→ Goal
Copy exactly the lines of the material below that run from the one containing "# ---- helpers" through the one containing "scene.render.fps = FPS". Copy no other lines.

→ Source material
━━━━
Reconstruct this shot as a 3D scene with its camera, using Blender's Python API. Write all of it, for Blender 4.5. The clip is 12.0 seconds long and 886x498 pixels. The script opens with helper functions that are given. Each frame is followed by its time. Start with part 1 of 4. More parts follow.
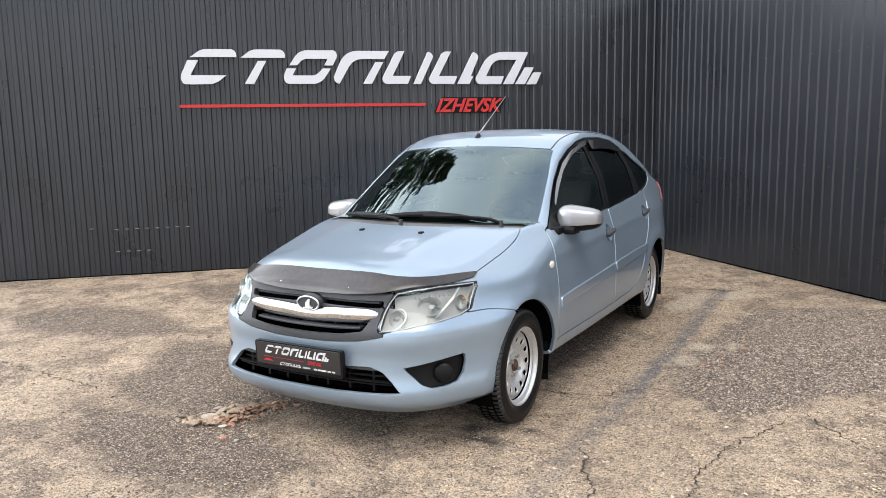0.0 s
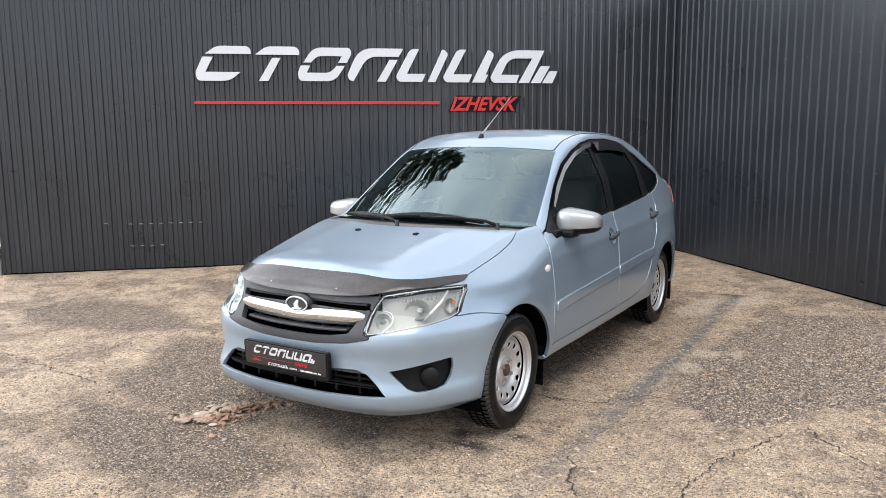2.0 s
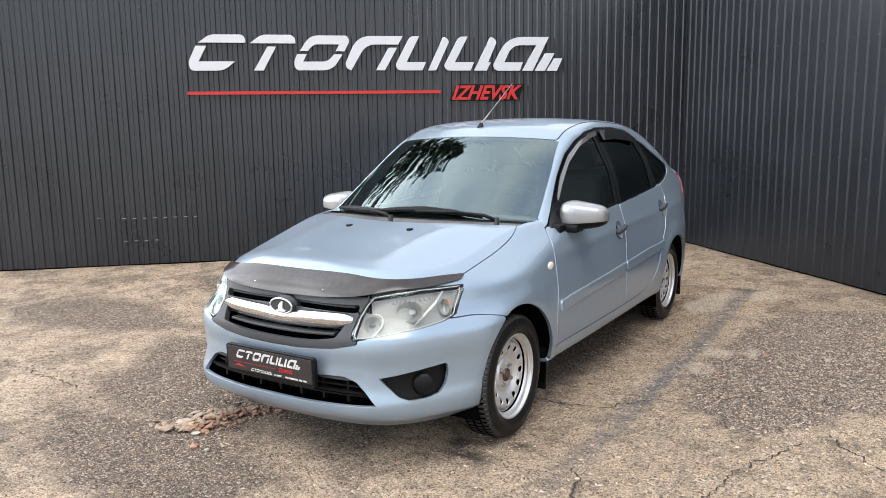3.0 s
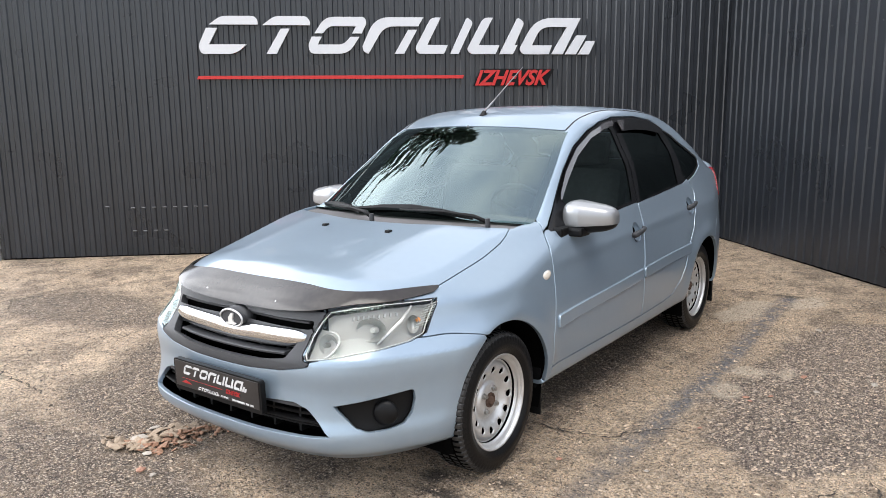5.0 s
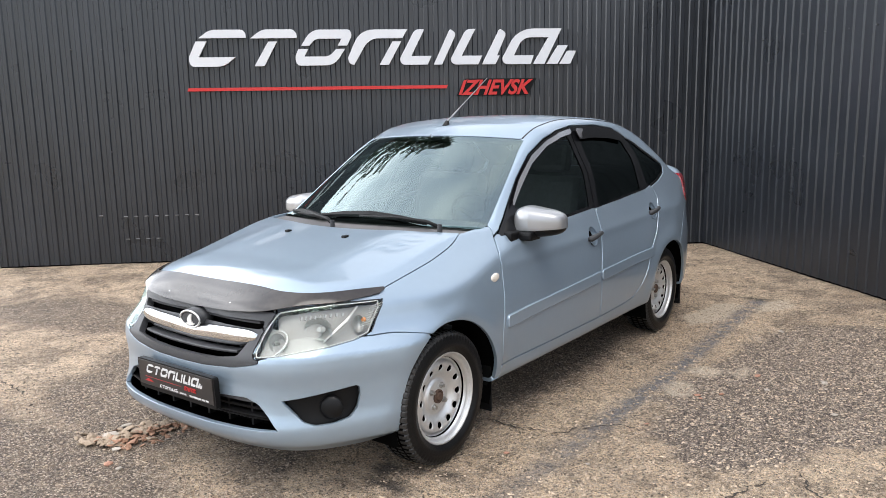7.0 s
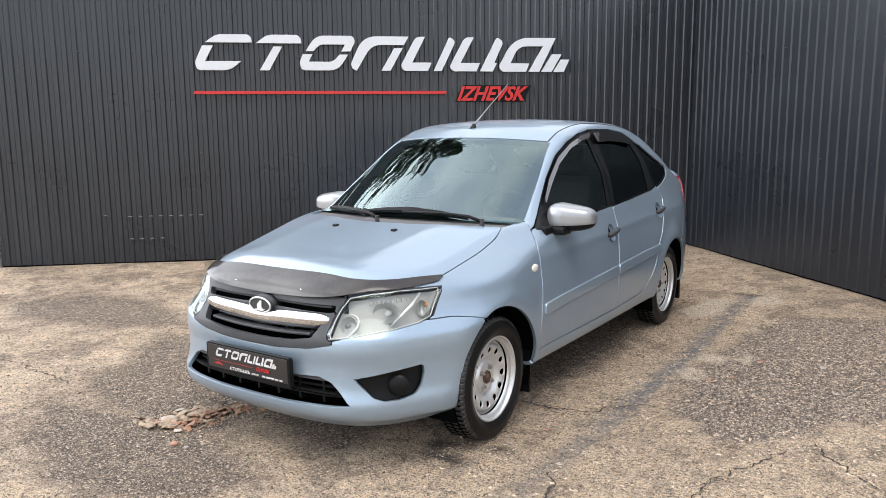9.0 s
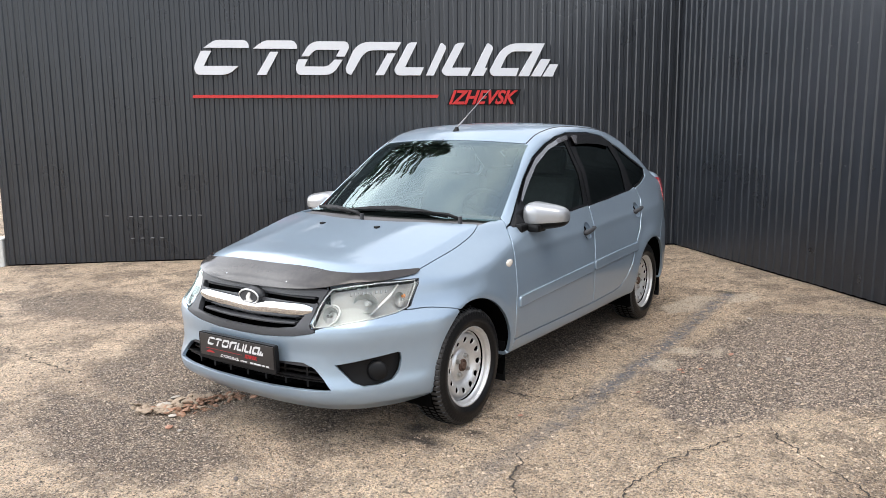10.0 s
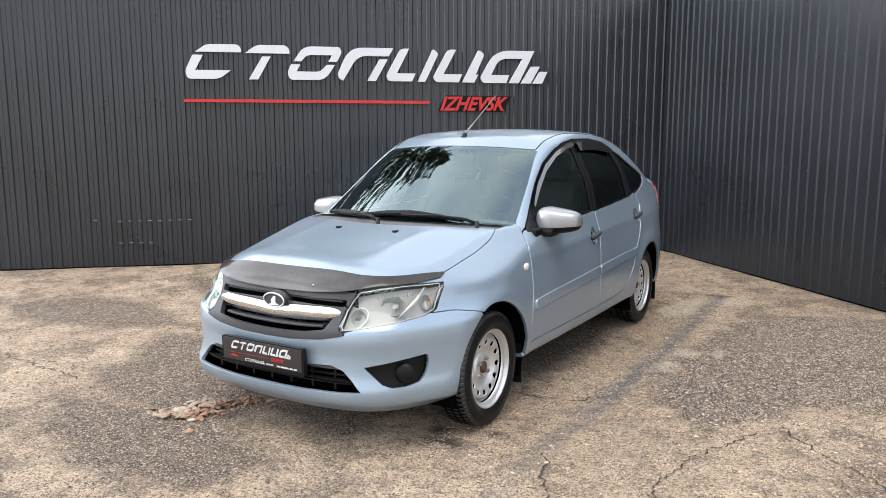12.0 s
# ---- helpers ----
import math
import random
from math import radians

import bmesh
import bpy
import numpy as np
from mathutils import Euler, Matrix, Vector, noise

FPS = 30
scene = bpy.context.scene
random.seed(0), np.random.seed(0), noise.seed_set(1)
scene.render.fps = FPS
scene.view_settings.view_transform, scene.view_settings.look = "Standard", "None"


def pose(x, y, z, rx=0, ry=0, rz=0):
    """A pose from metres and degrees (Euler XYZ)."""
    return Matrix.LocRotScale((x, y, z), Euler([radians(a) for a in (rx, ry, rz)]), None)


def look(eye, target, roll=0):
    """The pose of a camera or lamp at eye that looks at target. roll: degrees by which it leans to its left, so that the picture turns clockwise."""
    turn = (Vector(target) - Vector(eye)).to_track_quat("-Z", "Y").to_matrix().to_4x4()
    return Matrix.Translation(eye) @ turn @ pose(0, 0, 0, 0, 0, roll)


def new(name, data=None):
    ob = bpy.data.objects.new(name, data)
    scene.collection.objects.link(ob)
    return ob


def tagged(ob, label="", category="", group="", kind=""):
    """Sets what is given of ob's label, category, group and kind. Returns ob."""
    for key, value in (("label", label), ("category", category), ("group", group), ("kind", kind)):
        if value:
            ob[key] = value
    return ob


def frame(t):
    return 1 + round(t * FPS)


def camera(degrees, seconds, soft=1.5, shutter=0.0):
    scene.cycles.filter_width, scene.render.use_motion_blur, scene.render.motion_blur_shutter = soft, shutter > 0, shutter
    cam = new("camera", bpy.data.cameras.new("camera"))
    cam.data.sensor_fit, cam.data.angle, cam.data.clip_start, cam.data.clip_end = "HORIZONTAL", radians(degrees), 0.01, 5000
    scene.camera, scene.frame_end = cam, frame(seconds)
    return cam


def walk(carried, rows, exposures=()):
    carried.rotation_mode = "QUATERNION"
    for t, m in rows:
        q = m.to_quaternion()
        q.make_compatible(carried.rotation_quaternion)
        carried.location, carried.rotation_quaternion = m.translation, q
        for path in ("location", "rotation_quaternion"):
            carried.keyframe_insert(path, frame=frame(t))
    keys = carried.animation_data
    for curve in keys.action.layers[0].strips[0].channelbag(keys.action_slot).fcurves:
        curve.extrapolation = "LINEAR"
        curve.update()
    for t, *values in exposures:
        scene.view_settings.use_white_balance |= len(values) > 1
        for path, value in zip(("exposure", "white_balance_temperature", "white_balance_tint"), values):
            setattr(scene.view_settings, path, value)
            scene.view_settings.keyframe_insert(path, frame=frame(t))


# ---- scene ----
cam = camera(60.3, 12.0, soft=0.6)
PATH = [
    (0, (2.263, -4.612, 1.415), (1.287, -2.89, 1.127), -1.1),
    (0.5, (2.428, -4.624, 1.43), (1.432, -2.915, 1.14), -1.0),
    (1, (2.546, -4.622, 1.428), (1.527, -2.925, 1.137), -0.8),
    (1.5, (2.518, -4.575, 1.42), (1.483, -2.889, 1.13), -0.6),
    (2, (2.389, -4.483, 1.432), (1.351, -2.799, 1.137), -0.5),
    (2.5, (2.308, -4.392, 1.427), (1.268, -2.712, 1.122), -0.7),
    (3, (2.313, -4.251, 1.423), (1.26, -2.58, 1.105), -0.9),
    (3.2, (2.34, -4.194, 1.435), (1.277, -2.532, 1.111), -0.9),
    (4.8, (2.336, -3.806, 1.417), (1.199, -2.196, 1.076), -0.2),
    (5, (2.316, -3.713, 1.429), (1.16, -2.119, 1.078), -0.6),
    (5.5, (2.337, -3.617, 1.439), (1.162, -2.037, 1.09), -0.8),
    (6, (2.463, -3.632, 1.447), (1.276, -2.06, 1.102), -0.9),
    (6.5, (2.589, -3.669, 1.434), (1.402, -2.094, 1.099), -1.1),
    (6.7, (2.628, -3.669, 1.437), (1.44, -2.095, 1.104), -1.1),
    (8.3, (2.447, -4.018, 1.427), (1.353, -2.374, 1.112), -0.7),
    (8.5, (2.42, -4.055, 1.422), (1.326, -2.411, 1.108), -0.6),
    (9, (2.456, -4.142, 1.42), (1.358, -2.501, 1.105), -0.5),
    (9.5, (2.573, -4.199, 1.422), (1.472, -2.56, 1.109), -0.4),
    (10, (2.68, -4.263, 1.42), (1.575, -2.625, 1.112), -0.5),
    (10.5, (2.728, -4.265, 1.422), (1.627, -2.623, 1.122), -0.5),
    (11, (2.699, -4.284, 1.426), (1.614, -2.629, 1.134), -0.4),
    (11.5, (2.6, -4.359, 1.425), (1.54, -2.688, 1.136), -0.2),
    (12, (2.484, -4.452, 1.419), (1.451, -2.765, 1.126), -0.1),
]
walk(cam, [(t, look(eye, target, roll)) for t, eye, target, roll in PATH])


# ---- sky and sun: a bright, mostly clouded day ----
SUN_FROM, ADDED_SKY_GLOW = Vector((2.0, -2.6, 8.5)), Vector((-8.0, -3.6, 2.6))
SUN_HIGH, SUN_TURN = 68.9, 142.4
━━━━
→ Solution for this exercise
# ---- helpers ----
import math
import random
from math import radians

import bmesh
import bpy
import numpy as np
from mathutils import Euler, Matrix, Vector, noise

FPS = 30
scene = bpy.context.scene
random.seed(0), np.random.seed(0), noise.seed_set(1)
scene.render.fps = FPS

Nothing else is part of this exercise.